### TASK STATEMENT
Locate the line that contains "4. More parts follow." in the entries below, then repeat it and every following line through the line that contains "return np.minimum(fascia_in(x, z), -holes)", exactly, and no others.

Extracted records:
## BEGIN

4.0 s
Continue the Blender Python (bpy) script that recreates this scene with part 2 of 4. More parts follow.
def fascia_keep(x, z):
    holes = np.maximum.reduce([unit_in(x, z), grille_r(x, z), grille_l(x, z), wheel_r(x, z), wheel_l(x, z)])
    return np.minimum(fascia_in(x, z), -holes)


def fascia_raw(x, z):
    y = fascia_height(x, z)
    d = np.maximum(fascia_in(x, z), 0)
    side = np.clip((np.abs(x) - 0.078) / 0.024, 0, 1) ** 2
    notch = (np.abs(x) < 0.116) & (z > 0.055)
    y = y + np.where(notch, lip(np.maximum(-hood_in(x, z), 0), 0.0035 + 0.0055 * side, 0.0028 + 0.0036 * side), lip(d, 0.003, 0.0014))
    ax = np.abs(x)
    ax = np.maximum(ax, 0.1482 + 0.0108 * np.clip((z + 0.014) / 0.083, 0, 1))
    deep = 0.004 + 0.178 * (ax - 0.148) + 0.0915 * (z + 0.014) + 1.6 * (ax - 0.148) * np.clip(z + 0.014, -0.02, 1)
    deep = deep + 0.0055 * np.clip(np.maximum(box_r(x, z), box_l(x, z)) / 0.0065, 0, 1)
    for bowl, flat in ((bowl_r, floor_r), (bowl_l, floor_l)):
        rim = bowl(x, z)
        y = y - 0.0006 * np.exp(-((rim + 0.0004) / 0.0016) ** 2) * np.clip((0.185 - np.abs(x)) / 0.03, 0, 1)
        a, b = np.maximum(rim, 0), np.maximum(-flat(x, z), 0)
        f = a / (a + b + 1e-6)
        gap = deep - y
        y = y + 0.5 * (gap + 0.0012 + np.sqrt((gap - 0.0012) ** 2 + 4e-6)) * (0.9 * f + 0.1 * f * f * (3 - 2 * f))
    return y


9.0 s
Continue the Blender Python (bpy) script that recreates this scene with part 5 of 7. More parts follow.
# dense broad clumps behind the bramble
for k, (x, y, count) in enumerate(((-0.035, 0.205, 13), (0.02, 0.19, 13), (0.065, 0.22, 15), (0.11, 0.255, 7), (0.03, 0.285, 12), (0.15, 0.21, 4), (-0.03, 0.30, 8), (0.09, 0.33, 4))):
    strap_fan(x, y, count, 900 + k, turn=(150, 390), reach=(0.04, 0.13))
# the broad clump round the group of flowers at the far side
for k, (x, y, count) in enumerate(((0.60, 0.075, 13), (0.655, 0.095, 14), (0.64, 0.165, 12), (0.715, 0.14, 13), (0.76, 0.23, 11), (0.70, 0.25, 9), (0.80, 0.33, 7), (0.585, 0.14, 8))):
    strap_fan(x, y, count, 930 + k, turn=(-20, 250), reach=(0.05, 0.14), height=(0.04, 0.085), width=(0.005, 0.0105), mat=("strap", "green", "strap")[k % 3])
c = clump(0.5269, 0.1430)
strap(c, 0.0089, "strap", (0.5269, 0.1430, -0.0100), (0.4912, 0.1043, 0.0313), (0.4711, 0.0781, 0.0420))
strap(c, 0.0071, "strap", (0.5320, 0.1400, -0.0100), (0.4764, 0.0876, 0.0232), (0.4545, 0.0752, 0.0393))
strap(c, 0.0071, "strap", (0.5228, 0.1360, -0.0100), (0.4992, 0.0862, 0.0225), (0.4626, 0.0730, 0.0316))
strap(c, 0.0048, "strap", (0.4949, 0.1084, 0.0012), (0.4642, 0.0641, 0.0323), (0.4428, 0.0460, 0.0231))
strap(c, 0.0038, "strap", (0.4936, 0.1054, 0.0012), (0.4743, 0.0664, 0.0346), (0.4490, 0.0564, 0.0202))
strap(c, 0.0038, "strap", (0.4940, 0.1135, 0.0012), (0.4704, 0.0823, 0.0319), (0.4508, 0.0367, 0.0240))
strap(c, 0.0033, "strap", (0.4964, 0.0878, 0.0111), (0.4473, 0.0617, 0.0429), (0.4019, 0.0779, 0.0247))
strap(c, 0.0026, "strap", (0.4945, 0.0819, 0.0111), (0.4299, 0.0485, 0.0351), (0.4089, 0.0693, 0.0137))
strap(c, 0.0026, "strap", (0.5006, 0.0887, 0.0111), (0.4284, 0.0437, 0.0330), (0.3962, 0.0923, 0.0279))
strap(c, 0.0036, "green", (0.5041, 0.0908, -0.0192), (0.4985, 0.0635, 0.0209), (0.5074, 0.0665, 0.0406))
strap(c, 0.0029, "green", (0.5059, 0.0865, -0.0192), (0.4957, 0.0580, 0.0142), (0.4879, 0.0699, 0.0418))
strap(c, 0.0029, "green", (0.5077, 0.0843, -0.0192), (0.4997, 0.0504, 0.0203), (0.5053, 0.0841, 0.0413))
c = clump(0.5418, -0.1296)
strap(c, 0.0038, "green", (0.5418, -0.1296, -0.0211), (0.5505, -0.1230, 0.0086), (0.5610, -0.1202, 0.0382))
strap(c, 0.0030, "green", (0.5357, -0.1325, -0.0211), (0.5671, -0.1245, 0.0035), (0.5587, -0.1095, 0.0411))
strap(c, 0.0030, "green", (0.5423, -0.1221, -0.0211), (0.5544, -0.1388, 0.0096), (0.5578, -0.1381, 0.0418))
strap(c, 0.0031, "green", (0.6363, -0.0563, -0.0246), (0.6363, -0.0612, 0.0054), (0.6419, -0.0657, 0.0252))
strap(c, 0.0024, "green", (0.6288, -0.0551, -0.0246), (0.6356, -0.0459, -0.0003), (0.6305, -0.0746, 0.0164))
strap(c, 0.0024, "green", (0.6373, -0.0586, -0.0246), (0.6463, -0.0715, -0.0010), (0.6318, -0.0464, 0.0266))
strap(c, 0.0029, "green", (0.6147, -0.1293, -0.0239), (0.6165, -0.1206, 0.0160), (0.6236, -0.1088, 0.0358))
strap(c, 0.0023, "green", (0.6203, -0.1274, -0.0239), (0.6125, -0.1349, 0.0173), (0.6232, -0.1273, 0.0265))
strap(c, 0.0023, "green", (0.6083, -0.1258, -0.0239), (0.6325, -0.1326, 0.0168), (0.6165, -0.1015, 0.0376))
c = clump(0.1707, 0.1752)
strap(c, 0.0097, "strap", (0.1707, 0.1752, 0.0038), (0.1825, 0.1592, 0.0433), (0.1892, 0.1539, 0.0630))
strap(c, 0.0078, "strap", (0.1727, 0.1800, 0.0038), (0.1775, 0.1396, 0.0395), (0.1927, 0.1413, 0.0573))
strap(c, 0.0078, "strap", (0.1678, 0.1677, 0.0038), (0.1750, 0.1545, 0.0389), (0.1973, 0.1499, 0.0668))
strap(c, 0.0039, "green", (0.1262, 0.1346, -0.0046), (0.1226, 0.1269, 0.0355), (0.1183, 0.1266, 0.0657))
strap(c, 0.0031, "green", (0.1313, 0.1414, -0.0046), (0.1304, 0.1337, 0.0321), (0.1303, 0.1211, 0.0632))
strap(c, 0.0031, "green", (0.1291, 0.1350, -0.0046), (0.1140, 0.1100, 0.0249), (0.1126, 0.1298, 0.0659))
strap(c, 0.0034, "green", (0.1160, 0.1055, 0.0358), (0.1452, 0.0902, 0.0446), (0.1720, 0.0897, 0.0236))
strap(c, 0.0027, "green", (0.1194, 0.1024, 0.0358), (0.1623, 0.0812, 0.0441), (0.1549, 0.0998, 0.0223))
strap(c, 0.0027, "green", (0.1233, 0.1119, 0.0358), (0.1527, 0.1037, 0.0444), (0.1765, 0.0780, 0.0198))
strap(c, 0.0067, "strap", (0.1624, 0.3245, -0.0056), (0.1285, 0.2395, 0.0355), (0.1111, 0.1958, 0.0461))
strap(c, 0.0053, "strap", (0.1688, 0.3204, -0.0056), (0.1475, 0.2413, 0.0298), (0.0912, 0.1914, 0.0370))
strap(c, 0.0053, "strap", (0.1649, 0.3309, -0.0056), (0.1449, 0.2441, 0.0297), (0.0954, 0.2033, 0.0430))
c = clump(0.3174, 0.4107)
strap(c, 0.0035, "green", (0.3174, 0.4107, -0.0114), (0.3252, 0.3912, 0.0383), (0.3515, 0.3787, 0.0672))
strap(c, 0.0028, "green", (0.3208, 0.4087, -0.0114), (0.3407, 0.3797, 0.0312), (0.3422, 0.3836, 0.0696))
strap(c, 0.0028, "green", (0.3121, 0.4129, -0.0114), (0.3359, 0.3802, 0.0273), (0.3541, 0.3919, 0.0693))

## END

### CORRECT ANSWER
Continue the Blender Python (bpy) script that recreates this scene with part 2 of 4. More parts follow.
def fascia_keep(x, z):
    holes = np.maximum.reduce([unit_in(x, z), grille_r(x, z), grille_l(x, z), wheel_r(x, z), wheel_l(x, z)])
    return np.minimum(fascia_in(x, z), -holes)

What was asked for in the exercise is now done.